What are the Advantages and Disadvantages of an RTU?
What are the Basic Components of an RTU Device?
A basic RTU is designed around a set of core hardware components that enable its functionality:
- Central Processor (CPU): This is the “brain” of the unit. It supports the processing of main data and possesses programming capabilities, similar to a PLC, typically utilizing a 32-bit microprocessor. In modern units, configuration is often managed through a basic web interface.
- Power Source: Most RTUs are powered by the main electrical grid. They almost always include a robust backup battery to ensure continuous operation in remote locations or during unexpected power failures.
- Communication Port: This port is essential for connecting the RTU to the central SCADA or control system. It facilitates data exchange using industrial communication protocols such as Ethernet, RS-232, or Modbus.
- Physical I/O (Input/Output): These are the interface modules that connect directly to field devices.
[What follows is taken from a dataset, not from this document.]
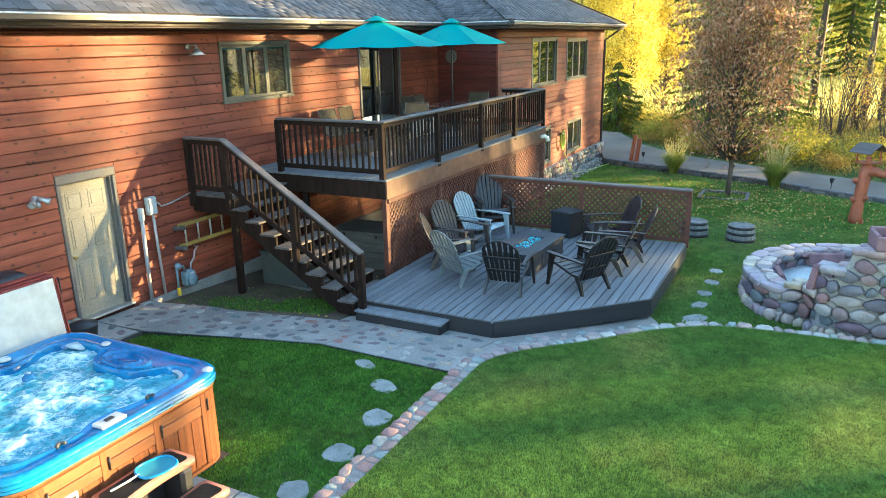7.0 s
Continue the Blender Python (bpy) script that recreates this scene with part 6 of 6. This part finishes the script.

They include digital and analog input modules (for collecting data) and output modules (for sending control commands) to devices in the field.
What are the Basic Components of an RTU Device?
How is RTU Different from SCADA?
The RTU and SCADA (Supervisory Control and Data Acquisition) systems are fundamentally linked but serve distinct roles in the overall control architecture:
| Feature | RTU (Remote Terminal Unit) | SCADA (Supervisory Control and Data Acquisition) |
| Nature | A hardware device that collects data and performs basic control actions. | A specialized software system for monitoring, control, and data analysis. |
| Primary Function | To collect data and execute control commands locally at the field site. | To process, display, and manage data; popular in monitoring, alarming, and high-level decision-making. |
| Cost | More affordable, primarily a hardware investment. | Higher cost due to the integration of complex features and specialized software. |
| User Interface | Primarily a hardware assembly; does not integrate a human-machine interface (HMI). | Primarily a software system; includes an HMI to provide visual information and operator control. |
| Connection | Connects to the central SCADA system via communication protocols (e.g., Modbus, DNP3). | Communicates with one or many RTUs, storing and processing the collected data for accurate control. |
In short, the RTU is the intelligent field device that acts on physical equipment, while SCADA is the central software platform that supervises, analyzes, and directs the entire automated system.